The Fashion Industry's Resistance
Throughout the 1950s and 1960s, fashion magazines and designers repeatedly declared the little black dress "boring" and tried to convince American women to embrace more colorful, trend-driven alternatives. Vogue ran features on "alternatives to basic black," and designers like Christian Dior pushed elaborate, colorful creations that required seasonal updates.
Photo: Christian Dior, via product-images.therealreal.com
But women weren't buying it—literally. Department store sales data from the era consistently showed that black dresses outsold trendy alternatives, especially among working women. Store buyers learned to stock black dresses year-round, regardless of what fashion magazines were promoting.
The disconnect between fashion industry messaging and actual purchasing behavior was stark. While magazines featured elaborate colored ensembles on their covers, the advertisements inside were full of simple black dresses because that's what actually sold.
The Working Woman's Uniform
As more American women entered the workforce throughout the latter half of the 20th century, the little black dress evolved into something like an unofficial uniform for professional women. It solved multiple wardrobe problems simultaneously: it looked serious enough for business meetings, appropriate for office parties, and could transition from day to evening with minimal effort.
Unlike other "uniform" pieces that felt restrictive, the black dress offered flexibility. A woman could own three black dresses and create dozens of different looks depending on how she styled them. This was particularly important for women entering male-dominated professions, where clothing choices were scrutinized and criticized.

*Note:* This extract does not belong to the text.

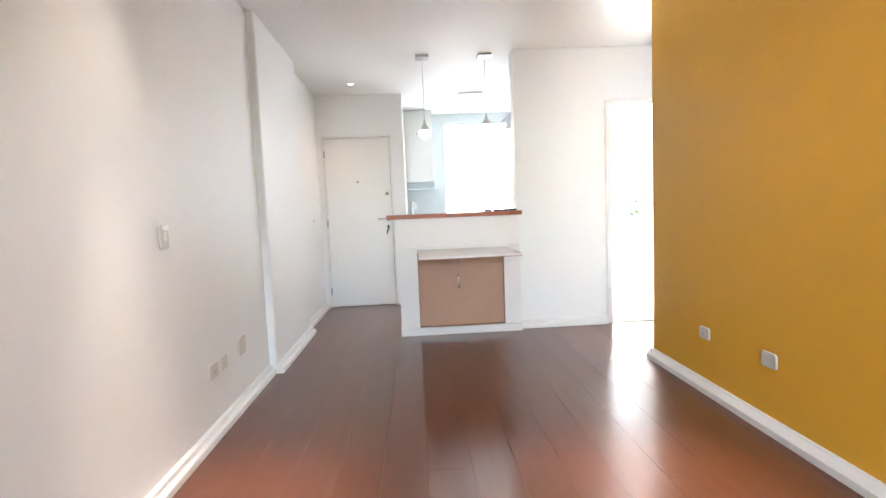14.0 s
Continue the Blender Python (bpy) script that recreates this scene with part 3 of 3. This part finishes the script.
ONR, ONL = 270, 90    # turned into the room from the yellow wall, and from the left wall
YG, LG = "plates on the yellow wall", "plates on the long white wall"
wall_plate("switch", "light_switch", "white tall light switch on the yellow wall", (RIGHT, 3.53, 1.172), ONR, 0.085, 0.118, YG)
wall_plate("socket", "power_socket", "white tall power socket low on the yellow wall", (RIGHT, 4.03, 0.386), ONR, 0.112, 0.118, YG)
wall_plate("blank", "cover_plate", "small square white cover plate on the yellow wall", (RIGHT, 3.868, 0.370), ONR, 0.100, 0.086, YG)
wall_plate("blank", "cover_plate", "square white aerial plate on the yellow wall", (RIGHT, 3.718, 0.355), ONR, 0.112, 0.092, YG)
wall_plate("blank", "cover_plate", "white low cover plate on the yellow wall", (RIGHT, 5.305, 0.366), ONR, 0.112, 0.080, YG)
wall_plate("socket", "power_socket", "small white socket near the yellow wall's end", (RIGHT, 5.876, 0.362), ONR, 0.104, 0.074, YG)
wall_plate("socket", "power_socket", "white wide power socket beside the balcony door", (RIGHT, 1.765, 0.375), ONR, 0.100, 0.125, YG)
wall_plate("switch", "light_switch", "white light switch on the long white wall", (LEFT, 5.27, 1.123), ONL, 0.075, 0.118, LG)
part("key", boxes((-0.021, 0.021, -0.022, -0.0105, 0.026, 0.050), bevel=0.003, segments=2), PLASTIC, bpy.data.objects["light_switch.001"], "small bright white tilted key", True)
wall_plate("blank", "cover_plate", "white tall cover plate low on the white wall", (LEFT, 6.15, 0.374), ONL, 0.118, 0.118, LG)
wall_plate("socket", "power_socket", "small white socket low on the white wall", (LEFT, 5.84, 0.358), ONL, 0.100, 0.080, LG)
wall_plate("socket", "power_socket", "white square socket low on the white wall", (LEFT, 5.69, 0.356), ONL, 0.112, 0.085, LG)
wall_plate("socket", "power_socket", "white wide socket near the balcony on the white wall", (LEFT, 1.85, 0.375), ONL, 0.115, 0.078, LG)
hall_button = thing("bell_button", (-1.212, 8.77, 1.107), "tiny white button on the hall wall", "button")
part("button", moved(lathe([(0.013, 0), (0.013, 0.005), (0.008, 0.009)], 14, "x"), Matrix.Identity(4)), PLASTIC_GREY, hall_button)

# ---------------------------------------------------------------- cables at the yellow wall's foot
loop = thing("loose_cable", (1.66, 3.98, 0.0), "thin cream cable looping out from the baseboard", "cable")
part("cable", moved(tube(curve([(1.708, 4.490, 0.070), (1.680, 4.430, 0.064), (1.620, 4.350, 0.02), (1.575, 4.210, 0.006), (1.565, 4.030, 0.006), (1.590, 3.930, 0.006), (1.635, 3.930, 0.02), (1.662, 4.000, 0.07), (1.680, 4.100, 0.069), (1.690, 4.180, 0.072), (1.698, 4.260, 0.070)], 7), 0.0033), Matrix.Translation((-1.66, -3.98, 0))), CABLE, loop, smooth=True)
part("clip", moved(boxes((1.660, 1.668, 3.953, 3.981, 0.004, 0.034), bevel=0.002), Matrix.Translation((-1.66, -3.98, 0))), DARK, loop)
lead = thing("floor_cable", (1.66, 2.0, 0.0), "thin cream cable lying along the baseboard", "cable")
part("cable", moved(tube(curve([(1.712, 2.34, 0.072), (1.69, 2.32, 0.070), (1.655, 2.28, 0.03), (1.635, 2.20, 0.006), (1.61, 2.08, 0.006), (1.60, 1.95, 0.006), (1.62, 1.80, 0.006), (1.655, 1.68, 0.02), (1.69, 1.62, 0.14), (1.716, 1.66, 0.30)], 7), 0.0035), Matrix.Translation((-1.66, -2.0, 0))), CABLE, lead, smooth=True)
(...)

The black dress allowed professional women to be simultaneously invisible and polished—to fit in without standing out, to look put-together without appearing to try too hard.
The Trend That Wouldn't Die
Every decade brought new fashion movements that should have made the little black dress obsolete. The colorful psychedelia of the 1960s, the earth tones of the 1970s, the power suits of the 1980s, the grunge aesthetic of the 1990s—each represented a complete rejection of the simple, classic black dress.
Yet sales data shows that black dresses never disappeared from American closets. Even during peak trend periods, women continued buying and wearing them. The LBD had become fashion-proof.
This wasn't because women lacked imagination or style awareness. It was because they had learned, through decades of economic uncertainty and social change, that the black dress was reliable in ways that trendy pieces weren't. When you weren't sure what to wear, when you needed to look appropriate but couldn't afford to be wrong, when you wanted to feel confident without calling attention to yourself, the black dress delivered.
The Democracy of Black
Perhaps most importantly, the little black dress became one of the few truly democratic pieces in American fashion. Unlike trendy items that required specific body types or significant budgets to look "right," black dresses worked for everyone. They were available at every price point, flattering on different body types, and appropriate for women of all ages.
This universality was crucial to its survival. The black dress didn't belong to any particular demographic or economic class—it belonged to anyone who needed a reliable, versatile piece of clothing.
Today, when fashion moves faster than ever and trends cycle through social media at lightning speed, the little black dress remains exactly what it's always been: the garment you reach for when everything else feels like too much work. It survived because it solved real problems for real women, not because anyone decided it should be a classic.
In a closet full of choices, sometimes the most radical thing you can wear is something that simply works.